Cupcakes, Trinkets, and other Deadly Magic y Meghan Ciana Doidge.

Stars: 2 out of 5.


I was so excited when I picked up this book! For once, the protagonist is not an almighty witch, but just a half-witch who prefers making cupcakes and a trinket or two to conquering the world of magic! “How refreshing,” I thought. I like trinkets. I love cupcakes (maybe a little more than I should). And I was really looking forward to reading about a down to earth heroine for once.


Unfortunately, I was sorely disappointed. Jade turned out to be one of those protagonists I don’t really want to read about: the special snowflake. She seems ordinary at first, but ends up being so unique that the author flirts dangerously close with the dreaded “Chosen One” trope.


Her father is unknown but it’s hinted throughout the book that he is definitely not human, which makes her half-witch, half-something else and this something seems to be powerful. Her family lied to her to keep her past and abilities hidden, supposedly for her own protection, but no justification for that is given in this book. She can sense and identify other people’s magic and that makes her extremely desirable for other magical beings for some reason? Once again, no justification is given as to why that would make her important. And there is a hidden portal in the basement of her bakery only she can open.


Oh, and I forgot to mention the plethora of extremely powerful, extremely magical, and extremely hot-looking guys that seem to fawn all over her throughout this book for no other reason than her magical uniqueness. Because the author makes sure to tell us that Jade is no great beauty.


Story-wise the book is pretty straight-forward as well. Magical beings are found murdered and Jade’s trinkets have been found on all the bodies, so naturally she is suspect number one. Queue a lot of running around with (or away from) some really hot really magical guys and poking at things that don’t need to be poked. I guess that’s supposed to be an investigation. Funny how Jade never things about looking closer to home for the culprit.
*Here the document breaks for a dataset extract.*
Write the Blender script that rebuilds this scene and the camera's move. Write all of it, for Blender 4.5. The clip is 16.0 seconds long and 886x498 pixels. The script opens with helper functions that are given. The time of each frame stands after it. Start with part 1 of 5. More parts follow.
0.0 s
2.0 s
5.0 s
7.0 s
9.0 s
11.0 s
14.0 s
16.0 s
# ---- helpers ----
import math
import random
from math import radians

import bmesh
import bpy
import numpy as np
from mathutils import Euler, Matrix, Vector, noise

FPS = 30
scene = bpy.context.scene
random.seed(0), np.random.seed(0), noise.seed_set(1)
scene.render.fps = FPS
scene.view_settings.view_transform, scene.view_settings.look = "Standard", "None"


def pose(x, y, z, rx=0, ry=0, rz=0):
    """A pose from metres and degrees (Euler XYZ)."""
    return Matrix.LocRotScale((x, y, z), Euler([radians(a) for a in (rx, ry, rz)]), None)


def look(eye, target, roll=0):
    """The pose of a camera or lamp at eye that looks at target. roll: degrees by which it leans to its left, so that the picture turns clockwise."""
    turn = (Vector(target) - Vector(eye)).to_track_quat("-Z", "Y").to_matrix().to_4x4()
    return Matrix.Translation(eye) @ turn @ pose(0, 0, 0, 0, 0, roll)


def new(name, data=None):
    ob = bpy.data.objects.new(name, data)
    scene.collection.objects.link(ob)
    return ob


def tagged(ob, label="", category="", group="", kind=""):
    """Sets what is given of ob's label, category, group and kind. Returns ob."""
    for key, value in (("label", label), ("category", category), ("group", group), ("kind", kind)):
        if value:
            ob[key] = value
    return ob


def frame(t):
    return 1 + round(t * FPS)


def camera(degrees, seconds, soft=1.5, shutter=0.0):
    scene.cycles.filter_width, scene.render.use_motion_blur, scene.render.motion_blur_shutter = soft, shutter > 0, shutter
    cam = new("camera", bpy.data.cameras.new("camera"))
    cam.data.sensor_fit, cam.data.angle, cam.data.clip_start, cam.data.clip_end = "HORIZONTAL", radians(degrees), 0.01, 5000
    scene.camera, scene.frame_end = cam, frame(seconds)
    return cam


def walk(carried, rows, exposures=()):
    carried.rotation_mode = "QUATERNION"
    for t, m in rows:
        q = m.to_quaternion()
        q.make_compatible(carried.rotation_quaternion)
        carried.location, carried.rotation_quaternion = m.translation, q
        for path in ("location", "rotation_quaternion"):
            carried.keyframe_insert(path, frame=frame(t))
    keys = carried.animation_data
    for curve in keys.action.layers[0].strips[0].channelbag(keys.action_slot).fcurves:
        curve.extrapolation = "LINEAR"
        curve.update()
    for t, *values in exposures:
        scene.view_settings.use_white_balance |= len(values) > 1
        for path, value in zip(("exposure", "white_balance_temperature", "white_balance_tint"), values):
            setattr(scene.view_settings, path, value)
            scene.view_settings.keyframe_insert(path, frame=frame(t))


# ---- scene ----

And that’s my other problem with this book. The ending is predictable and the antagonist is hinted upon with such heavy strokes that she might as well have been jumping up and down and holding a board saying, “I’m the villain.” Yet Jade is totally oblivious of this until the very end, which made me groan and wonder at her lack of brainpower and observation. It’s one thing to be trusting and another to be willingly obtuse.


This book gets 2 stars instead of 1 because it was well-written. I didn’t see any glaring grammatical errors and Jade actually has a voice, even if it’s an annoying one at times. And it is an easy read – I finished it in a little over a day. Unfortunately, it’s just as easily forgotten because of the little substance this book has.

I wouldn’t recommend it. There are plenty of better paranormal romance / urban fantasy books out there worth reading instead.